Forum Talk 7 – History Untold: the Power of Diverse Histories
7 November 2024 - 11.15-13.00 / Palais de l'Europe / Room 1
Interpretation FR/EN
In co-operation with the OHTE
This Forum Talk will focus on how teaching the history of minorities enables history to be a multi-perspective narrative and serves to make it more inclusive and democratic.
The motto of the Observatory on History Teaching in Europe, “Teaching history, grounding democracy,” reflects its belief that high-quality history education plays a crucial role in fostering a better understanding of the past, sharpening critical thinking, and helping to identify past mistakes to avoid repeating them in the future. By increasing the scope of analysis in history, in terms of both historical periods as well as including different points of view from history, this enables us to have a multiperspective approach, which facilitates mutual understanding with and knowledge about, what the majority in society perceives as, the “Other”.
Moderator:

Olena Palko, Assistant Professor at the Chair for East-European History at the University of Basel, Switzerland, is a historian of Ukraine and modern Eastern Europe. Educated at Kyiv Taras Shevchenko National University, Ukraine, she holds a PhD in History from the University of East Anglia (UK). She has previously worked at Birkbeck College, University of London, and has held Research Fellowships at the Vienna Institute for Human Sciences, Humboldt University (Berlin), the German Historical Institute in Warsaw, and the Polish Institute for Advanced Studies. Olena Palko is a member of the Advisory Board of the Ukrainian Research in Switzerland (URIS). She is the author of Making Ukraine Soviet. Literature and Cultural Politics under Lenin and Stalin (Bloomsbury Academic, 2020), and a co-editor of Making Ukraine: Negotiating, Contesting, and Drawing Borders in Twentieth Century (Montreal, 2022), and Ukraine’s Many Faces. Land, People, and Culture Revisited (Bielefeld, 2023). She is a co-convener of the Study Group for Minority History.
Panel:

Yasamin Alkhansa holds a PhD in International Education from the University of Sussex. She is interested in history education, focusing on how it contributes to the (re)production, accommodation and disruption of ideology and hegemonic narratives of the past. She has worked in different European and British institutes of higher education and is currently a visiting scholar at the University of St. Andrews, School of History, Department of Iranian Studies, where she is writing a book on the Politics of Teaching the Past in Iran, funded by the Independent Social Research Foundation (ISFR).

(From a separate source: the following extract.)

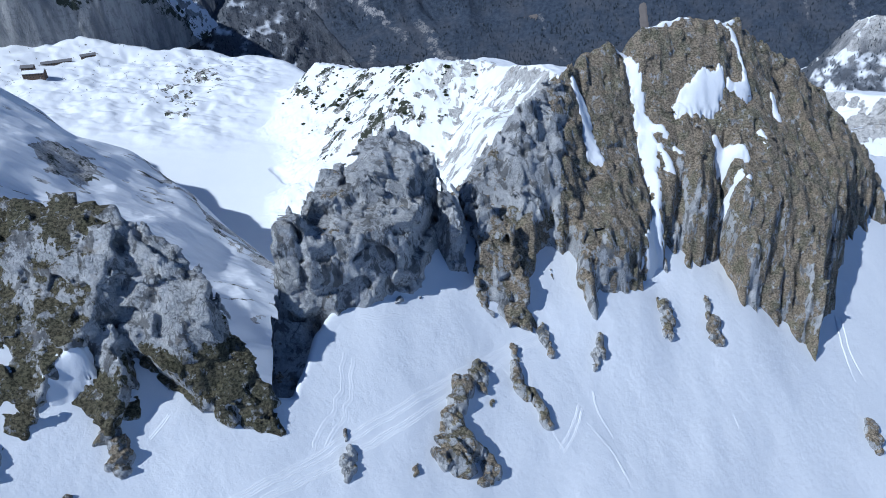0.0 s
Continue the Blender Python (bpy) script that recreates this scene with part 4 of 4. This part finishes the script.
TURFED = "brown turf-covered limestone rock jutting from a snow slope"
GREY = "grey limestone rock jutting from a snow slope"
snow_rock(63.6, 148.5, 2.4, 6.0, 2.2, -8, TURFED)
snow_rock(79.5, 151.0, 3.0, 4.2, 2.4, 0, TURFED)
snow_rock(79.3, 157.5, 1.0, 3.4, 1.2, -5, GREY)
snow_rock(40.5, 130.5, 1.7, 5.0, 1.8, -12, GREY, 0.1)
snow_rock(62.0, 153.0, 0.9, 0.9, 0.9, 0, GREY)
snow_rock(17.2, 122.8, 1.4, 2.2, 1.4, 10, TURFED)
snow_rock(8.2, 114.0, 3.2, 3.4, 2.4, -20, TURFED)
snow_rock(3.0, 107.0, 3.4, 5.4, 2.8, -10, TURFED)
snow_rock(18.0, 116.5, 2.2, 4.4, 2.0, 28, TURFED)
snow_rock(23.0, 112.0, 1.9, 4.6, 1.9, 28, TURFED)
snow_rock(2.5, 97.0, 5.4, 5.2, 3.8, -15, TURFED)
snow_rock(8.8, 95.5, 3.0, 3.4, 2.2, 10, TURFED)
snow_rock(-20.0, 91.8, 0.8, 1.2, 0.9, 0, GREY)
snow_rock(-18.9, 87.0, 1.9, 3.0, 1.9, 10, GREY, 0.15)
snow_rock(11.0, 109.5, 0.9, 1.2, 0.9, 0, GREY)
snow_rock(-57.5, 77.0, 3.0, 3.6, 2.6, 20, TURFED)
snow_rock(26.0, 129.0, 1.8, 3.6, 1.6, 15, TURFED)
snow_rock(-5.8, 89.7, 0.9, 1.3, 0.9, 0, GREY)
snow_rock(134.5, 141.0, 3.0, 5.0, 2.4, 0, GREY)
snow_rock(29.0, 147.0, 0.8, 1.6, 0.8, 10, GREY)
snow_rock(-62.0, 68.5, 1.3, 1.0, 0.9, 0, TURFED)
snow_rock(-76.0, 70.0, 4.0, 3.0, 2.4, 0, TURFED)


# ---- the spur that runs down from the peak into the basin, and the crags at its end ----
def build_spur():
    def shape(x, y, z):
        k = np.maximum(ridge(x[:, :, 0], y[:, :, 0], SPUR, 0.95, 1.25, 3), land(x[:, :, 0], y[:, :, 0]) - 3)
        return (z - k[:, :, None] - 1.0) * 0.62

    def marks(v):
        x, y, z = v.T
        return {"turf": 0.42 + 0.45 * fbm(x / 20, y / 20, z / 20, 3)}
    me = rock_mesh("rock_spur", shape, craggy(0.75, 8.0), ((-8, 222, -275), (92, 400, -72)), 1.5, M_CRAG, marks)
    axis = lambda y: np.interp(y, [205, 245, 300, 360, 470], [52, 50, 46, 38, 50])
    v = split_thing("rock_spur", me, "broken grey limestone spur with brown turf running into a snow basin", "rock spur", [
        ("crest_rib", "jagged pale crest of the spur", lambda x, y, z: np.abs(x - axis(y) + 3 * perlin(y / 9, z / 9, 0.5)) < 6),
        ("west_flank", "broken slabs with brown turf", lambda x, y, z: x < axis(y)),
        ("east_flank", "", None)])
    box, step = (-8, 222, 92, 400), 1.3
    hm = top_map(v, box, step)
    for lane in ([(43, 250, 3), (38, 275, 4.5), (34, 300, 4)], [(26, 300, 2.0), (22, 318, 2.6)], [(56, 262, 4), (60, 290, 6), (64, 330, 7)], [(30, 335, 3), (28, 360, 4)]):
        ob = snow_patch(lane, hm, box, step, "strip of old snow between rock ribs of a spur", 1.1, fine=0.8)
        ob["group"] = "snow patches on the spur"


build_spur()


def outcrop_snow():
    parts = [ob.data for ob in bpy.data.objects["rock_outcrop"].children]
    co = [np.empty(len(me.vertices) * 3, np.float32) for me in parts]
    for me, v in zip(parts, co):
        me.vertices.foreach_get("co", v)
    box, step = (-135, 60, -28, 124), 0.6
    hm = top_map(np.concatenate(co).reshape(-1, 3), box, step)
    for lane in ([(-63.2, 86.5, 1.0), (-65, 84.8, 2.0), (-66.4, 82.8, 1.7), (-66.6, 80.6, 0.9)],):
        ob = snow_patch(lane, hm, box, step, "patch of old snow on a turf-covered outcrop", 0.5)
        ob["group"] = "snow patches on the outcrop"


outcrop_snow()


def basin_crag(blocks, label, turf=0.12):
    solid = union(blocks, 3.0)
    lo = [min(c[i] - r[i] for c, r, _, _ in blocks) - 5 for i in range(3)]
    hi = [max(c[i] + r[i] for c, r, _, _ in blocks) + 5 for i in range(3)]

    def marks(v):
        return {"turf": turf + 0.4 * fbm(v[:, 0] / 12, v[:, 1] / 12, v[:, 2] / 12, 3)}
    me = rock_mesh("crag", solid, craggy(1.5, 7.0), (lo, hi), 1.5, M_CRAG, marks)
    tagged(new("crag", me), label, "rock crag", "crags in the basin")


basin_crag([((84, 726, -458), (16, 14, 26), 0, 2.5), ((72, 730, -466), (12, 12, 20), 0, 2.5), ((100, 716, -452), (12, 12, 18), 0, 2.5)], "grey jagged limestone crag at the foot of a snow bowl")
basin_crag([((135, 640, -376), (20, 12, 26), 10, 2.5), ((155, 622, -372), (9, 9, 30), 0, 2.5)], "pale limestone crag with brown turf in a snow bowl")
basin_crag([((258, 508, -276), (13, 16, 17), 20, 3), ((280, 535, -276), (15, 13, 16), 0, 3), ((306, 547, -272), (16, 12, 15), 0, 3), ((335, 556, -272), (16, 12, 14), 0, 3)], "grey limestone crag with brown turf above a snow bowl", 0.42)
basin_crag([((180, 704, -406), (7, 6, 14), 10, 3), ((168, 716, -414), (9, 7, 12), 0, 3), ((158, 728, -424), (7, 6, 11), 0, 3)], "dark jagged limestone crag in a snow bowl", 0.3)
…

Ismael Cortés has a background in academic research and practical experience in his home country and international institutions. Currently holding the UNESCO chair of Philosophy for Peace, he earned his MA in Philosophy from the University of Granada and his MA and PhD in International Studies of Peace, Conflicts, and Development, graduating Summa Cum Laude. His research focuses on the interplay between ethics and politics to promote peaceful activism and social transformation. Ismael has held research positions at the University of Nottingham, the Human Rights Institute at Carlos III University of Madrid, the University of Granada, and the Central European University in Budapest. He has worked as a Policy Analyst for think tanks in Brussels, such as the Open Society European Policy Institute. He served as a Member of Parliament in Spain (2019-2023) and as a Senior Policy Analyst in the European Parliament (2023-2024). He is currently an Associate Professor in the Master's program in International Peace, Conflicts, and Development Studies at Universitat Jaume I.

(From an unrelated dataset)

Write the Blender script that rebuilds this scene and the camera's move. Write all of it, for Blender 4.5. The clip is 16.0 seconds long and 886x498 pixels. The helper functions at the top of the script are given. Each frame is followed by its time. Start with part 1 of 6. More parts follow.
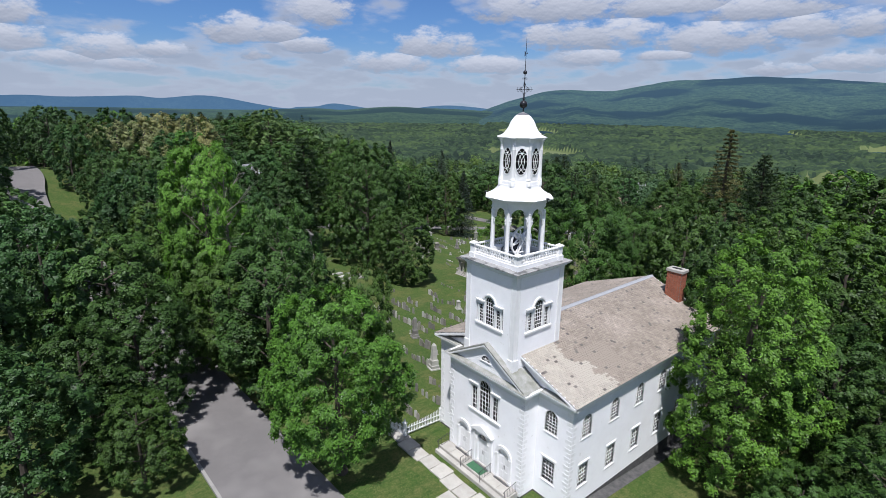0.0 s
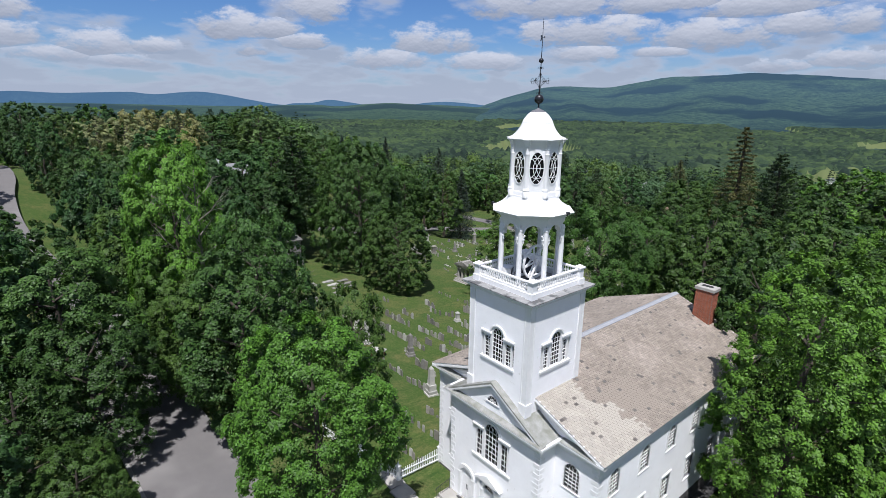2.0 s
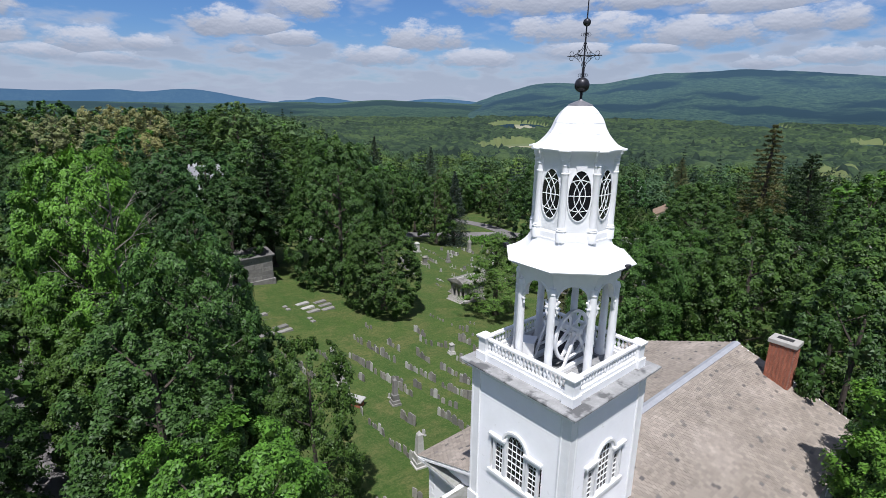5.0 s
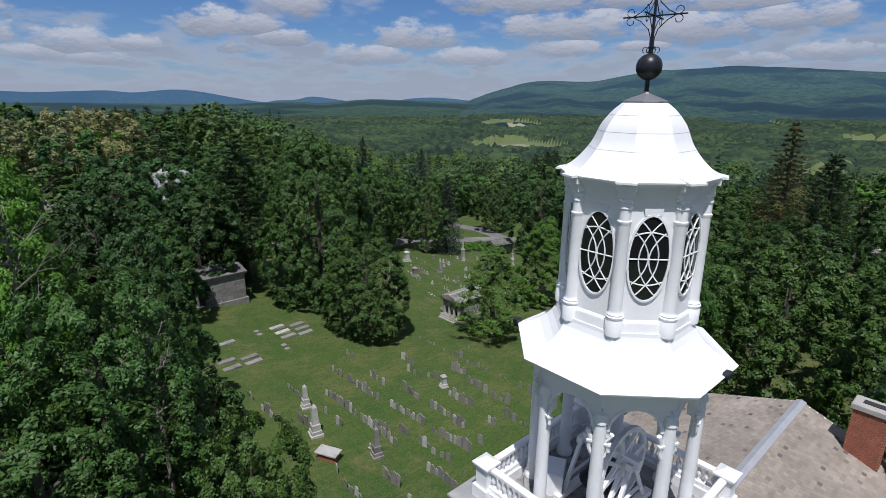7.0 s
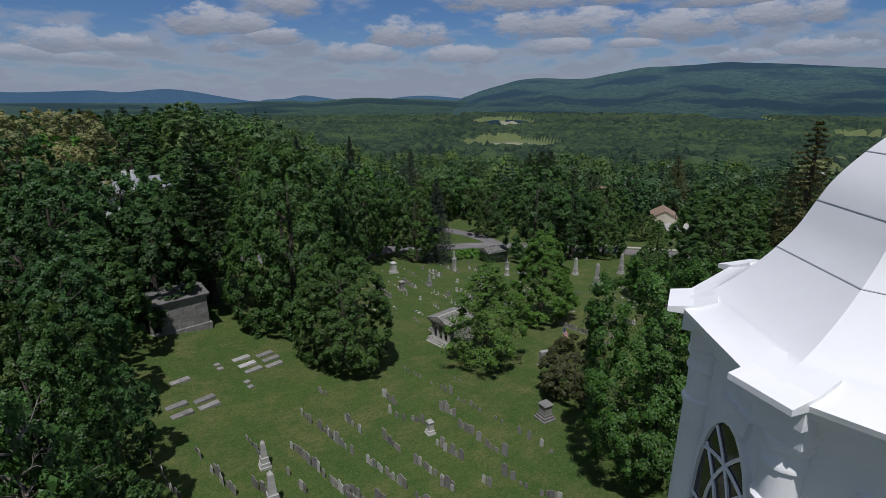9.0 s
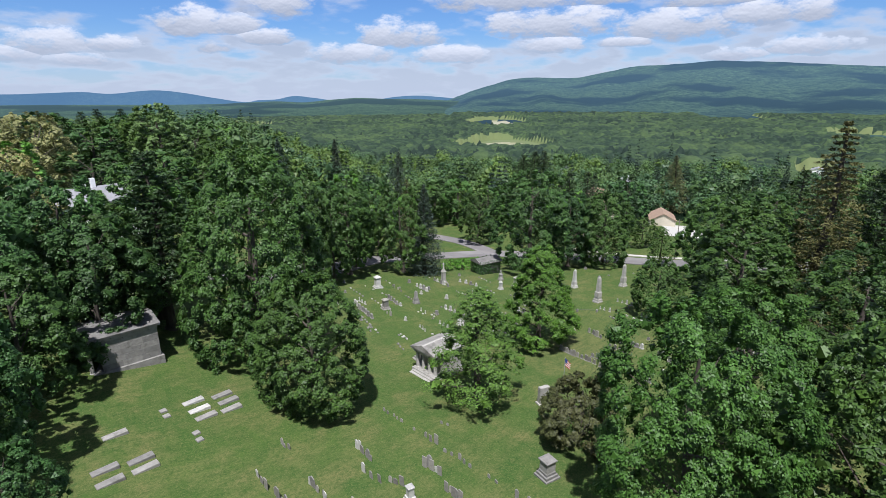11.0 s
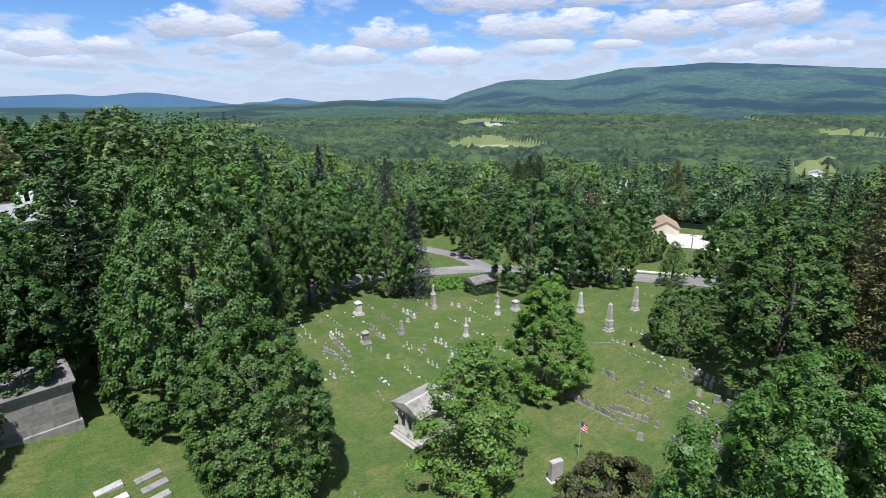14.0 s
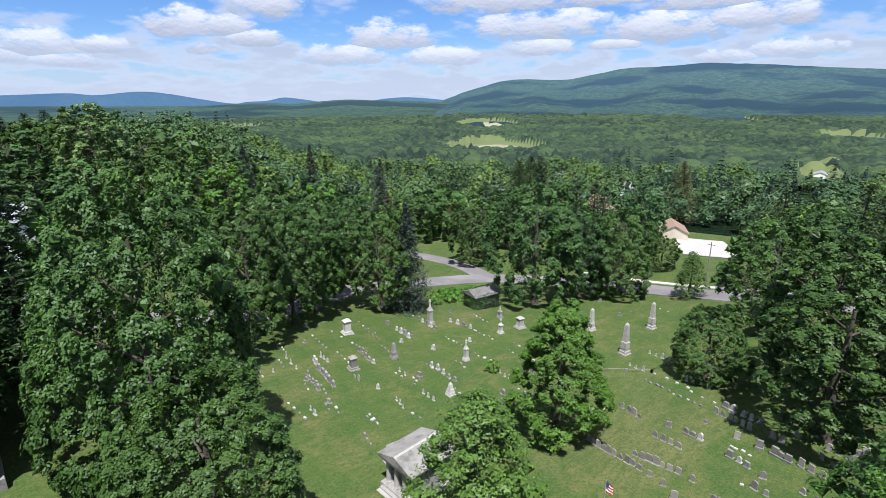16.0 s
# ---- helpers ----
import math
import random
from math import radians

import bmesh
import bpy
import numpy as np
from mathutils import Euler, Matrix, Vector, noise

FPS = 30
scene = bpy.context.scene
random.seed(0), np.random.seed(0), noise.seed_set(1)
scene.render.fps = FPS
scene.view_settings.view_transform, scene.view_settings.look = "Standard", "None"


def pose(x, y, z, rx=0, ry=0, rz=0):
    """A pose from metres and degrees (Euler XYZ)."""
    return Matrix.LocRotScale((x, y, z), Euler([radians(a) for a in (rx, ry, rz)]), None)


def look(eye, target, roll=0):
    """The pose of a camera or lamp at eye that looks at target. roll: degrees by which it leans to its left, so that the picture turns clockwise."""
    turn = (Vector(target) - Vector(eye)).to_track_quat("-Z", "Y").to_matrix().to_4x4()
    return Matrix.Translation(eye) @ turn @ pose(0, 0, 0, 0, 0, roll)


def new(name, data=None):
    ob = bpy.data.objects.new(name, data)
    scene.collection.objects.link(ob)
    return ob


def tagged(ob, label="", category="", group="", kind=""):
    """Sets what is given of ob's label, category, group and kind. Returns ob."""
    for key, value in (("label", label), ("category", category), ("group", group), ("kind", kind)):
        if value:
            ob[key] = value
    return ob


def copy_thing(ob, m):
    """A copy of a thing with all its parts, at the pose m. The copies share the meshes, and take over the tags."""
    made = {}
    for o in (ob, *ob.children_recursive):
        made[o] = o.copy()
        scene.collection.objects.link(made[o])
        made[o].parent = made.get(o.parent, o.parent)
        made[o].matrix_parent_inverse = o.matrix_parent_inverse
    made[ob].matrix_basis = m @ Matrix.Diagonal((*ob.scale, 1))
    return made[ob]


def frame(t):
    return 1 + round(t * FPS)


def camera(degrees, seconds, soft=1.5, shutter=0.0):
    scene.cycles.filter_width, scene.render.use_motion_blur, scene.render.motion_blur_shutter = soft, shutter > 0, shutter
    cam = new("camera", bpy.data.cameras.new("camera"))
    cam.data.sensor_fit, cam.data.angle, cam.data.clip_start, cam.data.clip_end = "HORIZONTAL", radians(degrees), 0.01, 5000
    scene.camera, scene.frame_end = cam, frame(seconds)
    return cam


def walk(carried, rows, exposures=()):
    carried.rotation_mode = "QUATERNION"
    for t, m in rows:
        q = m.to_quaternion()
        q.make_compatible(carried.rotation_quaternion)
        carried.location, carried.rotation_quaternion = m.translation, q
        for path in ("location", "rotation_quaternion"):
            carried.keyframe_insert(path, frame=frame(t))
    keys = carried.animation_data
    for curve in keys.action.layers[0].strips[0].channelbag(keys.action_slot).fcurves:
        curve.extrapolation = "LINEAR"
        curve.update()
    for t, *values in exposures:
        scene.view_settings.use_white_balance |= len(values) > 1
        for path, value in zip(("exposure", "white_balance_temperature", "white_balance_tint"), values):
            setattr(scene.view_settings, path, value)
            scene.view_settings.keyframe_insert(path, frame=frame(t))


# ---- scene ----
cam = camera(80.6, 16.0, soft=0.5)
METRES, EYE, TILT, LEAN, TURN = 65.0, 29.8, 0.0, 0.0, -39.4
ROWS = [
    (0.0, 0.0, 0.0, 0.0, 0.18, -15.88, -0.64),
    (0.5, -0.0007, 0.0219, -0.0005, 0.11, -15.98, -0.64),
    (1.0, -0.0018, 0.0461, -0.001, 0.02, -16.07, -0.63),
    (1.5, -0.0025, 0.0719, -0.0014, -0.07, -16.16, -0.65),
    (2.0, -0.0027, 0.0993, -0.0021, -0.19, -16.24, -0.65),
    (2.5, -0.0027, 0.1278, -0.0028, -0.29, -16.33, -0.66),
    (3.0, -0.0025, 0.1574, -0.0039, -0.39, -16.4, -0.66),
    (3.5, -0.0021, 0.1883, -0.0045, -0.52, -16.47, -0.62),
    (4.0, -0.0017, 0.2195, -0.0058, -0.68, -16.5, -0.64),
    (6.5, 0.0097, 0.381, -0.0112, -1.6, -16.64, -0.22),
    (7.0, 0.0122, 0.4132, -0.0114, -1.82, -16.67, -0.13),
    (7.5, 0.0155, 0.4465, -0.0115, -2.03, -16.71, -0.03),
    (8.0, 0.0196, 0.4804, -0.0117, -2.23, -16.78, 0.06),
    (8.5, 0.024, 0.5139, -0.0119, -2.45, -16.83, 0.09),
    (9.0, 0.0298, 0.5473, -0.0123, -2.65, -16.87, 0.19),
    (11.5, 0.0565, 0.7125, -0.0148, -3.66, -16.86, 0.5),
    (12.0, 0.0605, 0.7442, -0.0154, -3.8, -16.81, 0.52),
    (12.5, 0.0643, 0.7754, -0.016, -3.94, -16.75, 0.53),
    (13.0, 0.0674, 0.8049, -0.016, -4.1, -16.72, 0.51),
    (13.5, 0.0702, 0.834, -0.0166, -4.2, -16.71, 0.5),
    (14.0, 0.0728, 0.8636, -0.0178, -4.3, -16.7, 0.51),
    (14.5, 0.0754, 0.895, -0.0202, -4.29, -16.71, 0.45),
    (15.0, 0.0784, 0.9273, -0.0224, -4.3, -16.71, 0.43),
    (15.5, 0.0816, 0.9606, -0.0246, -4.37, -16.71, 0.43),
    (16.0, 0.0846, 0.9941, -0.0265, -4.44, -16.72, 0.4),
]
EXPOSURES = [(t, stops + 0.57, 6050, 14) for t, stops in ((0, -0.28), (4, -0.28), (6.5, -0.45), (7.5, -0.76), (8.5, -0.95), (9.2, -1.02), (11.3, 0.2), (12.5, 0.25), (16, 0.28))]
walk(cam, [(t, pose(0, 0, EYE, TILT, LEAN, TURN) @ pose(METRES * x, METRES * y, METRES * z, 90 + pitch, roll, yaw)) for t, x, y, z, yaw, pitch, roll in ROWS], EXPOSURES)

# ---- light ----
SUN_DIR = Vector((-0.3, -0.29, 0.91)).normalized()
sun_data = bpy.data.lights.new("sun", "SUN")
sun_data.energy, sun_data.angle, sun_data.color = 4.8, radians(0.53), (1.0, 0.965, 0.91)
sun = new("sun", sun_data)
sun.matrix_world = look(SUN_DIR * 200, (0, 0, 0))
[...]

Claire Holliss is the Head of History at Reigate College, a role she is combining with part-time study for a PhD in education at UCL. Her research concerns the inclusion of LGBTQ+ history in the curriculum. She has written about representation in the history curriculum for the journal Teaching History, the History Workshop Journal Online and was part of the writing team for a textbook on social history in 20th century Britain published by Hodder Education. She has also delivered teacher-training sessions for Hodder and for PGCE students at the universities of Reading, Worcester and Manchester.